Happy 60th, Bill and Charlotte!!


Bill and Charlotte Mitchell (an excerpt from a story for The Lorane Historian by Pat Edwards, May 22, 1995)

Mitchell“Note to the youth of the community (of Lorane)… ‘Love isn’t always fun and games, but it is worth keeping. It grows as you grow, and it gets better and better with age. Take all of the budget classes you can get in school – it’s the most important class you can take. And, most importantly, (for you future husbands) NEVER tell your wife that ‘Mother can make it better.’ It took Bill Mitchell 12 years to get another apple pie, despite backpedaling and repeatedly telling Charlotte that ‘The first one really wasn’t bad!’

“This is the wise advice offered by Bill and Charlotte Mitchell after almost 40 years of marriage.

“Bill and Charlotte Fisher met in 1954 at Camp Hanford, Washington while he was serving with the U.S. Army. She was working at the time for the Army as a clerk/typist. They were married on April 30, 1955, in a military ceremony in the chapel at Camp Hanford by an Army chaplain. Bill wore a light brown suit and Charlotte wore a ’50’s style white ankle length dress with at least 50 white heart-shaped buttons down the front. She carried her favorite yellow roses. They spent their honeymoon on the Oregon coast and made a homeward loop through Lorane to meet the Mitchell family…

“…The secret to their long and successful marriage isn’t necessarily simple. ‘We’ve been honest with each other and everyone we deal with. Marriage is a job – a full time job and sometimes negotiations break down. But, as long as you communicate with each other, you can work it out.’ And, as that apple pie story proves, one of the most important ingredients in the Mitchell’s marriage is ‘humor… the ability to laugh at our mistakes and learn from them.’

“Bill has, indeed, learned big-time! ‘Well, mom’s apple pie was awfully good, but Charlotte did learn how to make a good one, too!’”

 (I will soon be posting the Mitchell’s full story in the May 22, 1995 issue of The Lorane Historian on this site.)

Sweet Lorane Community News, February 10, 2011

Fern Ridge Review
Sweet Lorane Community News
February 10, 2011
By Pat Edwards

I was asked to cover the Crow-Applegate-Lorane Open Forum budget meeting last Thursday night for this issue of the Fern Ridge Review, but I also want to express, in this column, how very proud I am to be a part of the Lorane community and the Crow-Applegate-Lorane school district.

Lorane is where my heart lives. It’s where Jim’s and my children were raised and where they and four of our grandchildren went to grade school. I’ve delved into its history, participated in its transition from a mill and logging town to an Oregon wine “hot-spot” and made long-lasting and “forever” friendships here.
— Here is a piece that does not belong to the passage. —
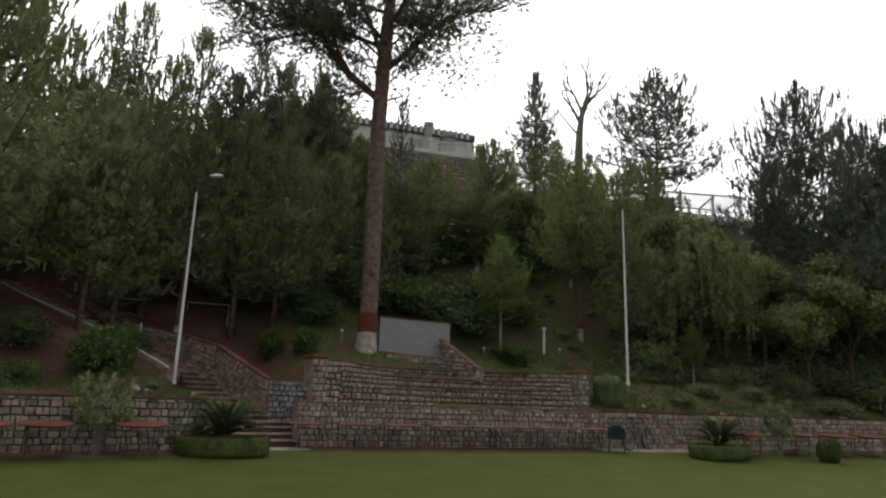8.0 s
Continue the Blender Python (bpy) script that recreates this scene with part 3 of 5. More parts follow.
def old_pine():
    """The tall old pine behind the terrace."""
    x, y = 11.9, 24.4
    r, rs = random.Random(41), np.random.RandomState(41)
    ob = thing("tall_pine", (x, y, ground_z(x, y)), "tall old pine with bare reddish trunk and painted foot", "tree")
    bm = bmesh.new()
    bend = [(0.0, 0.0, -0.4), (0, 0, 0.5), (0.02, 0, 3), (0.0, 0.05, 6), (-0.05, 0.05, 9), (-0.02, 0, 11.5), (0.05, 0, 14), (0.2, 0, 17), (0.3, 0.1, 21)]
    tube(bm, arc_points(bend, 4), [0.385 - 0.09 * (i / 32) ** 0.8 - 0.15 * ease(.72, 1, i / 32) for i in range(33)], 14)
    for _ in range(26):
        z, a = r.uniform(1.6, 11), r.uniform(0, 6.28)
        q = 0.37 - 0.012 * z
        tube(bm, [(math.cos(a) * q * .8, math.sin(a) * q * .8, z), (math.cos(a) * (q + r.uniform(.05, .22)), math.sin(a) * (q + .15), z + .04)], [.05, .02], 5)
    part("trunk", bm, M_BARK_BIG, ob, smooth=True)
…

I love the people and the “rural-ness” and the tradition of home and family that it provides me. Because of this, I feel the pain that we are feeling as a community, too.
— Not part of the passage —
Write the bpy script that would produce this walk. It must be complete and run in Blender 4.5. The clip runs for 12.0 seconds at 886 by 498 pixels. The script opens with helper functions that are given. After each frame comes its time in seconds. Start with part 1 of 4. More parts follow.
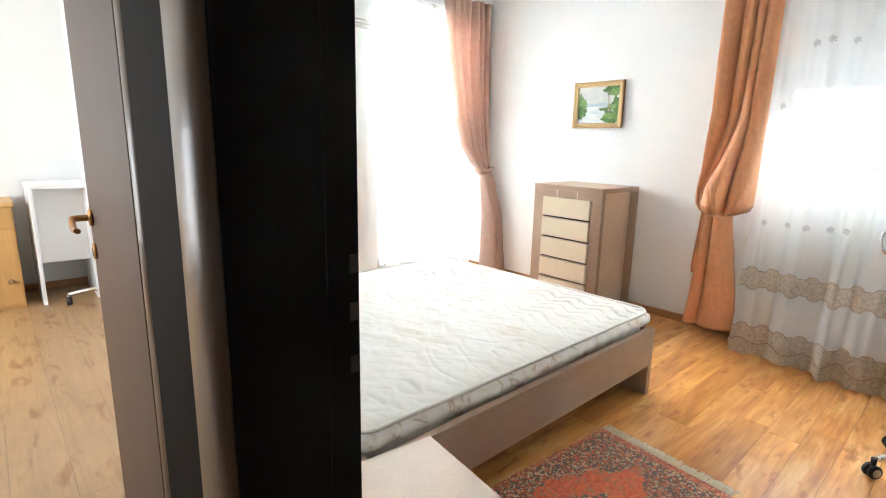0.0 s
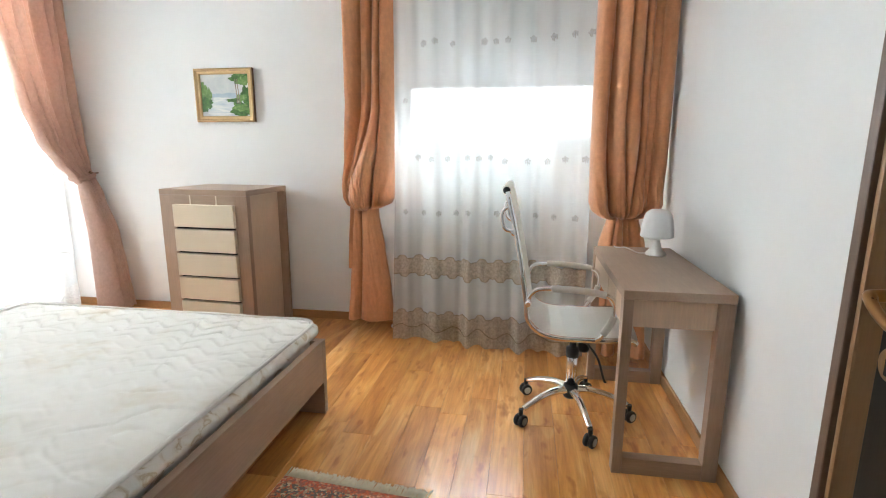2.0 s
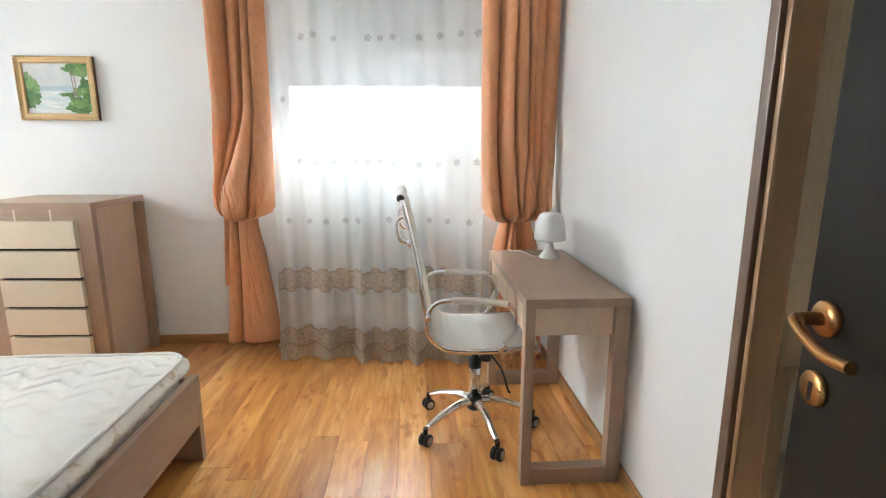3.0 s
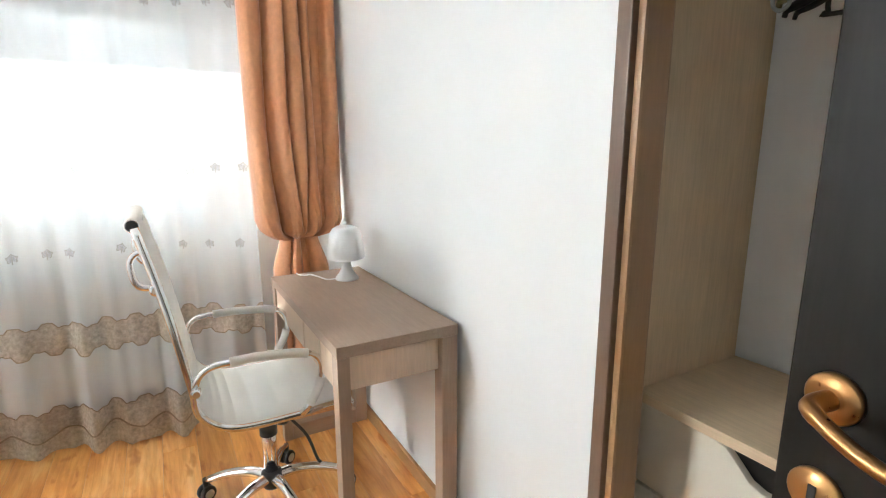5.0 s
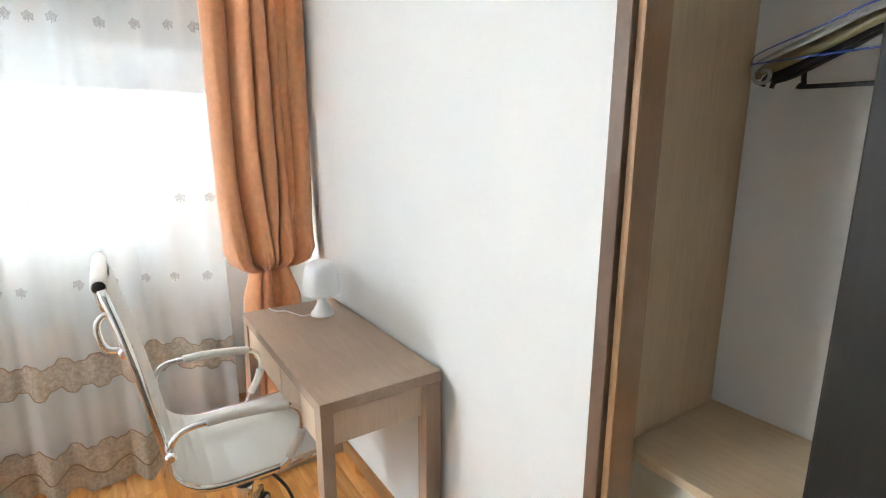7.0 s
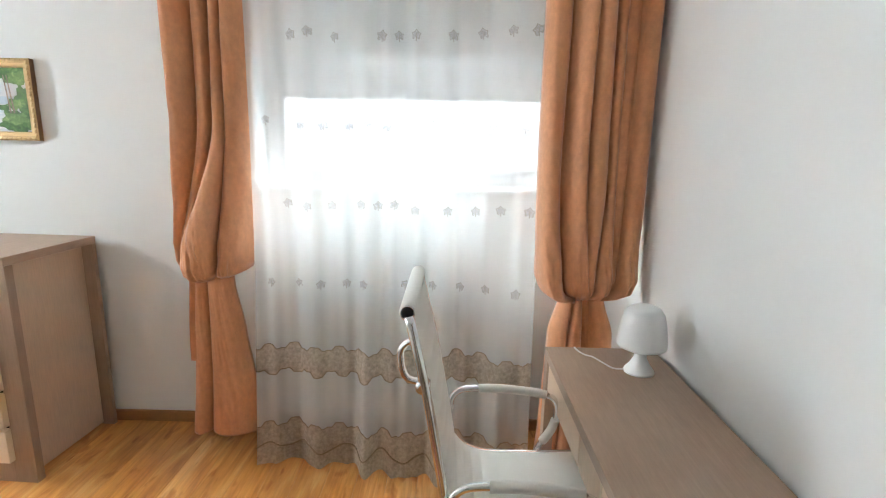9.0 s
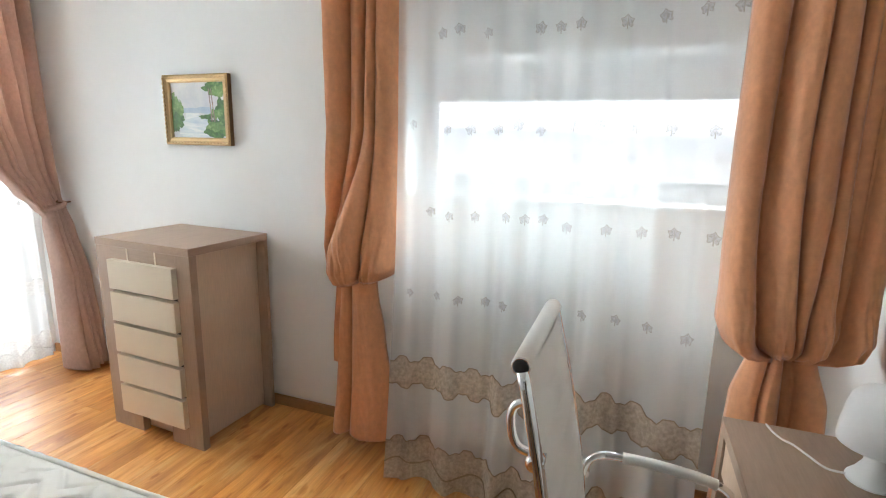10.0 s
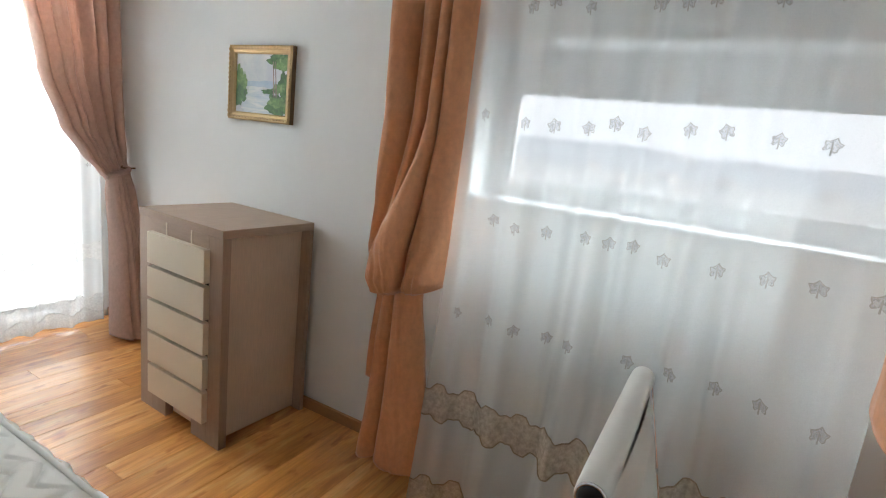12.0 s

Lorane Elementary School 1280 pix

I’ve spent many hours at Lorane Elementary, going to teacher conferences, school picnics, PTC meetings, 4-H meetings, community school meetings, basketball games, 6th grade graduations, Christmas programs, birthday parties, carnivals and class presentations. I’ve stood over my daughter as she and her girlfriend, with scrub bucket in hand, washed off the naughty words they had written in chalk on the side of the building. I stood by while our son apologized to his teachers for accidentally breaking a window at the school. I cheered on all of the kids’ efforts in their first basketball and softball games and track meets. I’ve pushed the merry-go-round for my kids and rode the wooden teeter totters. I’ve watch as my little monkeys climbed the bars and hung by their knees. I’ve swung in the swings, too… in fact, the last time I did it was not more than four years ago while waiting for Hayley on Grandparent Visitation Day. It gave me a wonderful feeling of soaring with the eagles once again as I pumped my legs to make it go as high as I could, although, I admit, I didn’t quite feel up to baling out as I once did.
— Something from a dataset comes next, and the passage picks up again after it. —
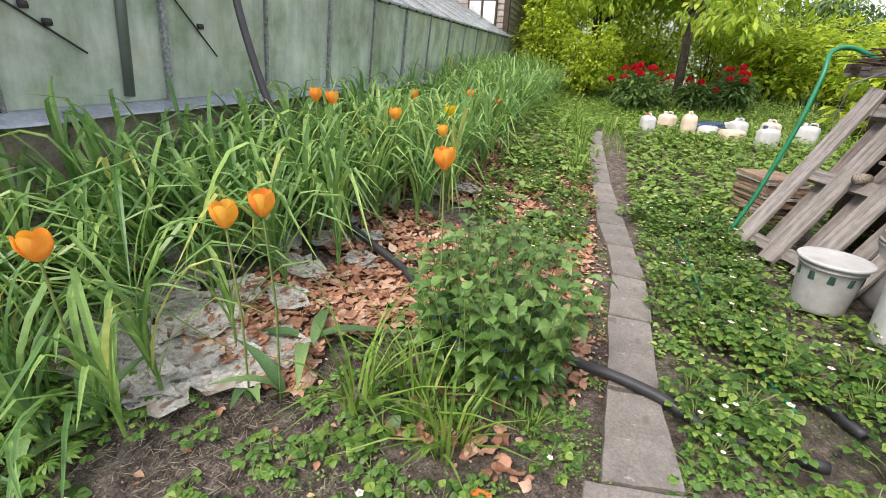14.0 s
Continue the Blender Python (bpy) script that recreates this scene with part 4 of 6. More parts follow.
berries = [rosette(27, 0.135, 0.15, 0.035, trifoliate, BERRYLEAF, "strawberry_plant", 100 + k, (2, 0, 1, 0, 1)[k]) for k in range(5)]
spots = []
while len(spots) < 185:
    y = -1.9 + 6.0 * rnd.random()
    x = U(2.83, 4.25) if y > -0.6 else U(2.75, 4.0)
    if y > 3.6:
        x = U(2.75, 4.9)
    if blob_inside(x, y, 4.3, 1.9, 0.38, 1.5) < 1 and y < 3.6 or (x > 3.5 and 2.35 < y < 3.5) or noise.noise(Vector((x * 2.6, y * 2.2, 3))) < -0.06:
        continue
    spots.append((x, y))
spots += [(U(2.86, 3.2), -0.2 + 4.6 * k / 18 + U(-0.12, 0.12)) for k in range(18)]
spots += [(x, -1.78 - (0.55 - x) * 0.27 - U(0.14, 0.42)) for x in [0.10 + 1.3 * k / 31 for k in range(32)]]
plant_out(berries, spots, "leafy green strawberry plant with white blossoms", "strawberry bed", scale=(0.7, 1.35))
spots = []
while len(spots) < 60:
    y = U(2.0, 5.2)
    x = U(1.55, 2.42) - 0.05 * (y - 3)
    if noise.noise(Vector((x * 2, y * 1.4, 8))) > -0.12 or y > 4.4:
        spots.append((x, y))
plant_out(berries[:3], spots, "green strawberry plant among dry brown leaves", "strawberry bed")
plant_out([rosette(8, 0.10, 0.07, 0.045, trifoliate, BERRYLEAF, "strawberry_plant", 140 + k, k) for k in range(2)],
          [(0.93, -0.62), (1.12, -0.78), (0.82, -0.18), (1.75, -0.40), (1.62, -0.05), (1.95, -0.35), (2.1, -0.72), (2.2, 0.2), (1.98, 0.1), (1.85, 0.42), (2.3, 0.5), (1.4, 0.2), (2.2, -0.2), (1.1, 0.06),
           (1.75, 0.75), (2.35, 0.85), (2.32, 0.15), (1.55, -0.62), (1.62, 0.6), (2.05, 0.55), (1.9, -0.1), (0.92, -1.82), (1.12, -1.85), (1.5, -1.95), (1.75, -1.95), (0.70, -1.80), (0.80, -1.88), (0.88, -1.76), (1.02, -1.60), (0.78, -1.62), (1.15, -1.66), (0.62, -1.92), (0.35, -2.05), (0.62, -2.1), (1.0, -2.05)],
          "small strawberry plant in bare soil", "loose strawberry plants", scale=(0.8, 1.35))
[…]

I love Lorane Elementary, but, I am also realistic enough to know that we are on the threshold of a major change. If the decision is made to close our school, then we must join together to figure out a way to make it a living, breathing center of our community once again in the form of perhaps a community center, library, adult education classrooms or youth activity center. For now, we must think of what is best for the children of not only our community, but our district, as well. They need our full attention and support to obtain the best education that we can offer them… and for this, we need our heads as well as our hearts.